Sejak itu semua penceramah dari luar Rohil difilter dan disaring. Apalagi kalau ulama itu akan berbicara di depan bupati. Manakala tak bisa diatur, maka tak jadi diundang. Bilamana bisa membuat Hati Annas Maamun senang, dengan segala kegembiraan diminta datang.
Ulama kritis tak lagi terdengar di sana. Kendati ada hadist yang intinya; jihad yang paling utama adalah kritik kepada penguasa yang zalim. Namun tak ada pewaris nabi setempat yang berani menjalan titah Rasulullah itu. Namun ulama yang berzikir banyak. Masjid dibangun dengan jumlah banyak dan megah, namun jamaah sepi.

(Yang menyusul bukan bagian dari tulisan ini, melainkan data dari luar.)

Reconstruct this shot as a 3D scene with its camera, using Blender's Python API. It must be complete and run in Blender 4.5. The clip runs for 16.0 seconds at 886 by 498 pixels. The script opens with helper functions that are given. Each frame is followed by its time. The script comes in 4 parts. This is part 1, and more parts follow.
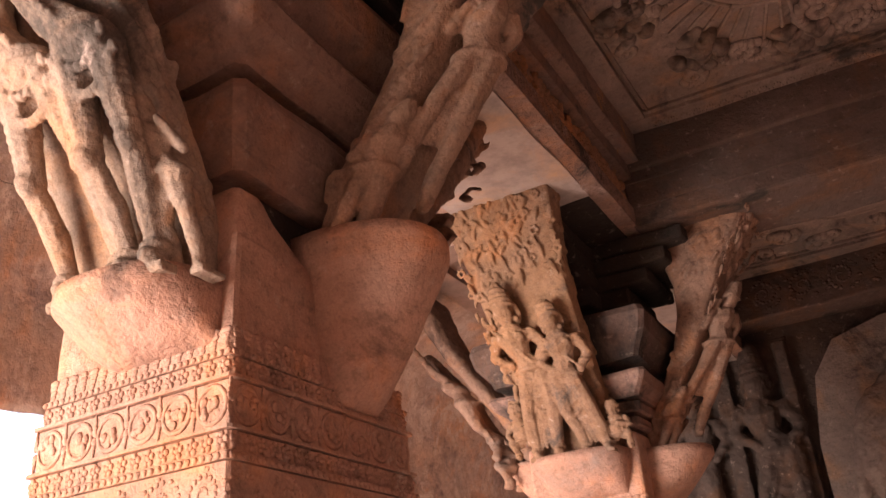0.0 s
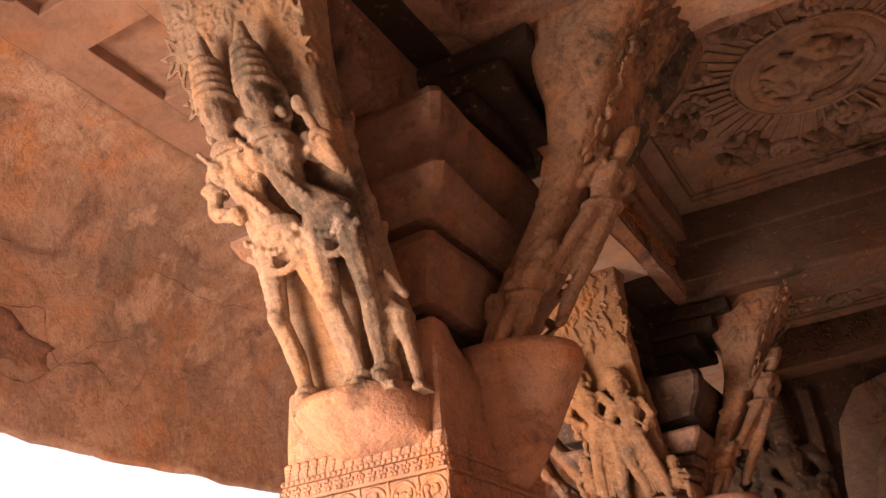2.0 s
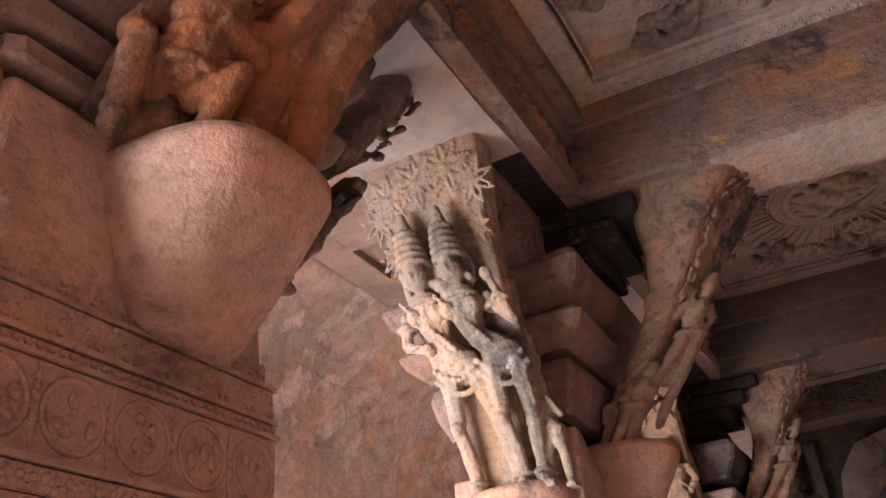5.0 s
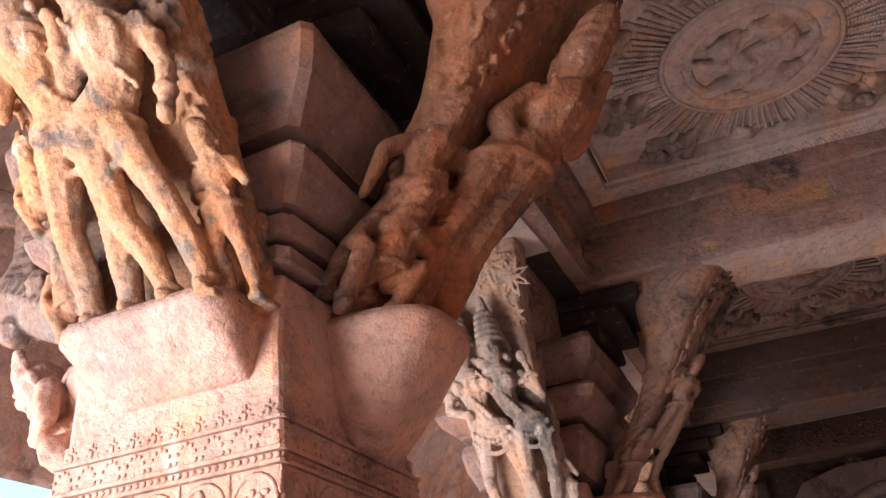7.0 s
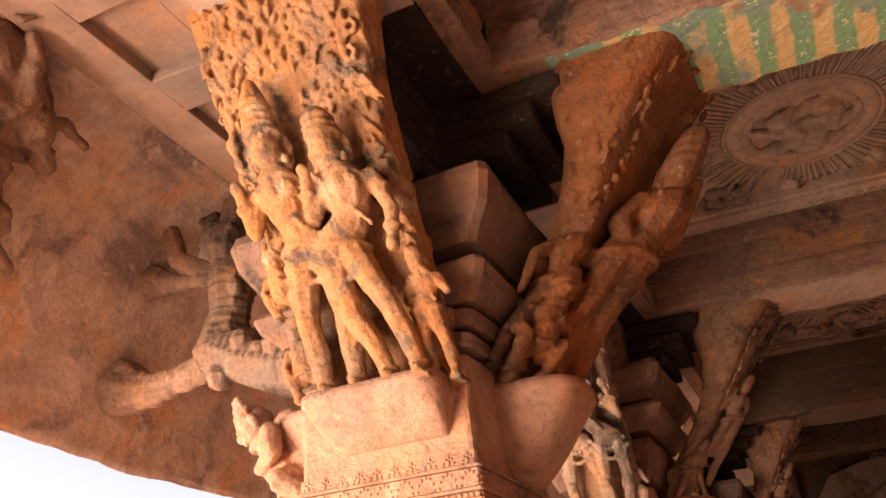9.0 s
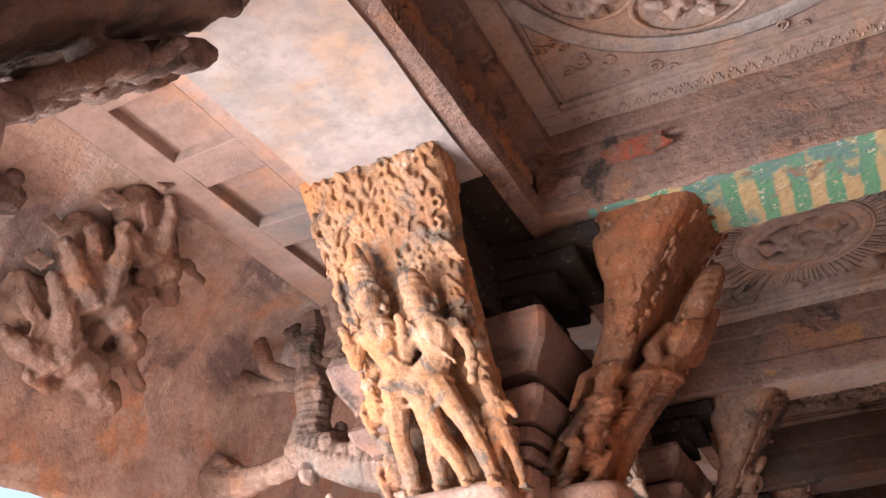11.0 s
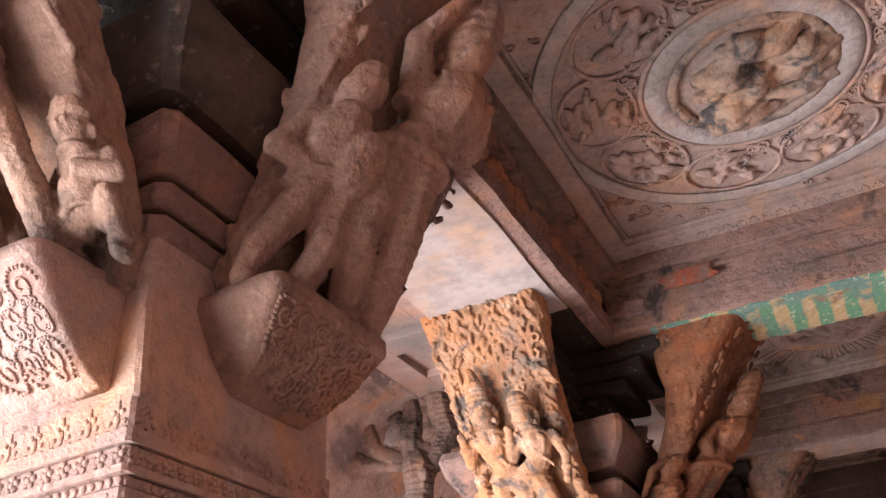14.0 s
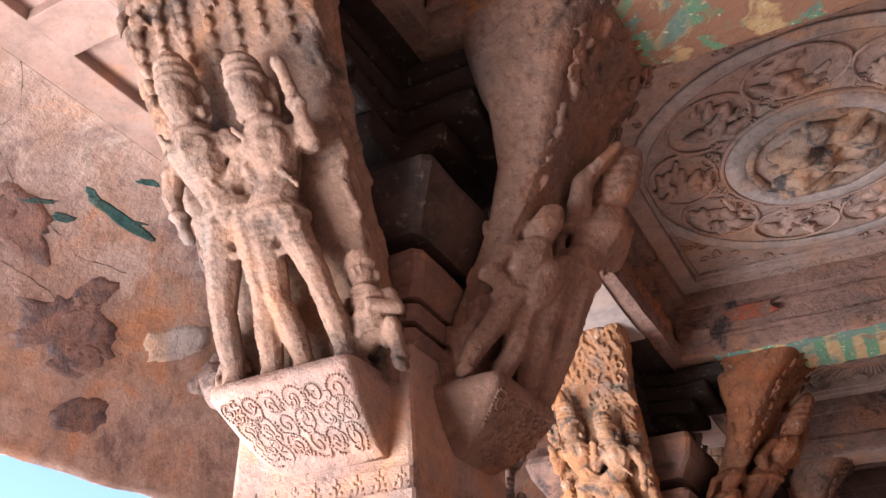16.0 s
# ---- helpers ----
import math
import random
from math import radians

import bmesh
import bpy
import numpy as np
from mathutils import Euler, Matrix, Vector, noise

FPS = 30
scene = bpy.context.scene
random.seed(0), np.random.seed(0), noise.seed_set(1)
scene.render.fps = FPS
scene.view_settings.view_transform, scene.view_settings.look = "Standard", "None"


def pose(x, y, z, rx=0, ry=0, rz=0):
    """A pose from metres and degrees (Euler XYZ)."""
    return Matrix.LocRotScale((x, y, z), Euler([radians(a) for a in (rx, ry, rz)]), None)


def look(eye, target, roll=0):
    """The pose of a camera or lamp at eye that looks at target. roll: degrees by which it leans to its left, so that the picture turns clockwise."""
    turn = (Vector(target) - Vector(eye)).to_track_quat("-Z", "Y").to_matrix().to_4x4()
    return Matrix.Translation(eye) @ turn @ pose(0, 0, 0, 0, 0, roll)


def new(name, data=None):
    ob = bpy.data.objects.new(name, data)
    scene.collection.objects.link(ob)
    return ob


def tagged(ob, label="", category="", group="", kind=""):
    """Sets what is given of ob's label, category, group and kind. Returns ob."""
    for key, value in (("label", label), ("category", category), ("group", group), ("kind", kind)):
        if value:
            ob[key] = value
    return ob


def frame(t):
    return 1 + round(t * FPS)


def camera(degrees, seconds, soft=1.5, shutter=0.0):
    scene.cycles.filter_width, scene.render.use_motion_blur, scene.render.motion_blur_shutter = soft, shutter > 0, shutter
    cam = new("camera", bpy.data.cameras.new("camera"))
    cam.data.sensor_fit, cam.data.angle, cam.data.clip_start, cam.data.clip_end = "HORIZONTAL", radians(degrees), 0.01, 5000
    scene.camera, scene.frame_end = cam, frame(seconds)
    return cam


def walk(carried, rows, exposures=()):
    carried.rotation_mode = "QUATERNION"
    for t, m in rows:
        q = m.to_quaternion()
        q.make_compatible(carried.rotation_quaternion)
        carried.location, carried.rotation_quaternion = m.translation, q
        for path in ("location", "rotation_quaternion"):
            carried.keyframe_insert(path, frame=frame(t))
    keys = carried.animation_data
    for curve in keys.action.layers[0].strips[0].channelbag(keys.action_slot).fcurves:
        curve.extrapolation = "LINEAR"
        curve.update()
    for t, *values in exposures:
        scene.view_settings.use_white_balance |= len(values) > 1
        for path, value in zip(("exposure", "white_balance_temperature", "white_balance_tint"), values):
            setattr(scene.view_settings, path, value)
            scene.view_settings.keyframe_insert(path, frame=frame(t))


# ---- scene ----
cam = camera(54.5, 16.0)
METRES, EYE, TILT, LEAN, TURN = 7.0, 1.6, 26.5, 4.5, 30.0
ROWS = [
    (0.0, 0.0, 0.0, 0.0, 0.0, 0.0, 0.0),
    (0.5, -0.0185, -0.0196, 0.009, 0.38, 0.34, 0.1),
    (1.0, -0.0313, -0.0457, 0.0197, 0.42, 0.66, 0.29),
    (1.5, -0.0483, -0.0726, 0.0329, 0.01, 1.15, 0.29),
    (2.0, -0.0693, -0.0955, 0.0418, -0.06, 1.71, 0.28),
    (2.5, -0.087, -0.1174, 0.0533, 0.18, 2.13, 0.21),
    (3.0, -0.1026, -0.146, 0.0646, 0.72, 2.36, 0.51),
    (3.5, -0.1196, -0.166, 0.0761, 1.26, 2.31, 0.91),
    (6.0, -0.2042, -0.2772, 0.1234, -3.86, 4.26, -1.26),
    (6.5, -0.2169, -0.31, 0.1374, -4.36, 4.51, -1.73),
    (7.0, -0.2366, -0.3318, 0.1459, -4.64, 4.04, -2.42),
    (7.5, -0.2659, -0.3533, 0.1541, -4.24, 3.19, -2.62),
    (8.0, -0.2772, -0.3807, 0.1647, -3.78, 2.4, -2.46),
    (8.5, -0.2902, -0.4093, 0.1783, -3.8, 2.32, -2.49),
    (9.0, -0.3099, -0.4358, 0.19, -3.53, 2.41, -2.6),
    (11.5, -0.359, -0.5585, 0.2477, -2.89, 5.85, -1.99),
    (12.0, -0.3664, -0.5821, 0.2604, -2.41, 6.79, -0.97),
    (12.5, -0.3866, -0.6047, 0.2708, -1.63, 8.98, -0.91),
    (13.0, -0.3996, -0.626, 0.2814, -1.76, 8.6, -1.3),
    (13.5, -0.4088, -0.653, 0.2905, -1.55, 6.62, -1.74),
    (14.0, -0.4243, -0.6741, 0.3021, -1.91, 6.33, -1.63),
    (14.5, -0.4442, -0.6977, 0.3114, -1.82, 4.6, -3.14),
    (15.0, -0.455, -0.7234, 0.3205, -0.1, 4.24, -3.6),
    (15.5, -0.468, -0.7519, 0.3354, -0.1, 4.16, -3.65),
    (16.0, -0.491, -0.781, 0.3466, -0.16, 4.16, -3.4),
]
EXPOSURES = [(0.0, 1.78, 6900, 20), (1.0, 1.64, 9600, 29), (2.0, 1.45, 9400, 29), (3.0, 1.82, 6200, 13), (3.7, 1.78, 5600, 7), (6.0, 1.5, 5300, 5), (7.0, 1.40, 5500, 11), (8.2, 1.18, 7700, 20), (9.2, 0.95, 10000, 33), (11.3, 1.34, 5300, 6), (13.0, 1.32, 5300, 8), (14.5, 0.98, 5600, 12), (16.0, 0.82, 5600, 12)]
walk(cam, [(t, pose(0, 0, EYE, TILT, LEAN, TURN) @ pose(METRES * x, METRES * y, METRES * z, 90 + pitch, roll, yaw)) for t, x, y, z, yaw, pitch, roll in ROWS], EXPOSURES)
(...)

Ada kisah seorang ulama dengan ilmu hikmahnya yang luas, memiliki seekor burung beo yang pandai mengucapkan salam dan kalimat-kalimat zikir: ”Subhanallah, Alhamdulillah, Laailahaillallah, Allahu Akbar..” Setiap saat diulang-ulangnya kalimat itu, tiada hari tanpa berzikir. Makin hari, makin fasih saja si burung. Sang ulama senangnya bukan main, hampir tiap hari ada saja orang yang menawar untuk membelinya, tapi dengan tegas sang ulama’ selalu mengatakan tidak menjual berapa pun harganya. Hingga suatu hari si burung beo disambar kucing, dan terdengar suaranya yang nyaring saat sakaratul maut ”keak... keak... keak...” Sang Ulama’ melihat sendiri kejadian itu. Beliau pun menangis dan bersedih selama berhari-hari. Hingga seorang santri memberanikan diri untuk bertanya perihal apa yang telah terjadi hingga sang ulama sangat sedih? Sembari meneteskan air mata, ulama menjelaskan burung beo-nya telah mati disambar kucing, padahal burung itu senantiasa mengucapkan kalimat-kalimat dzikir.  “Yang membuatku sedih adalah ketika burung beo itu mengalami sakaratul maut, burung beo itu tidak mengucapkan kalimat-kalimat zikir yang biasa dibacanya setiap hari, tapi hanya keak... keak... keak...”. Kata-kata itu yang keluar dari paruhnya... itu sebabnya aku menangis sedih...” kata sang ulama’. ”Lebih sedih lagi, ketika aku teringat betapa setiap hari kita berzikir, Subhanallah..., Alhamdulillah..., Laailahaillallah..,. Allahu Akbar..., dan setiap kita  pasti akan mengalami kematian. Mungkinkah, saat sakaratul maut nanti kita mengucapkan zikir-zikir yang biasa kita ucapkan seperti saat kita masih hidup?”. Sambil menahan isak tangis Beliau kembali bertanya: “Atau mungkin, saat ini kita tidak sedang berzikir, tapi kita sedang membeo?”
Hmm… lebih berani pula mahasiswa dan pemuda dari pada pewaris nabi. Atau jangan-jangan mereka bukan pewaris nabi, tetapi sosok yang hafal beberapa ayat dan membacanya dengan pikiran dan tidak menyertai hati?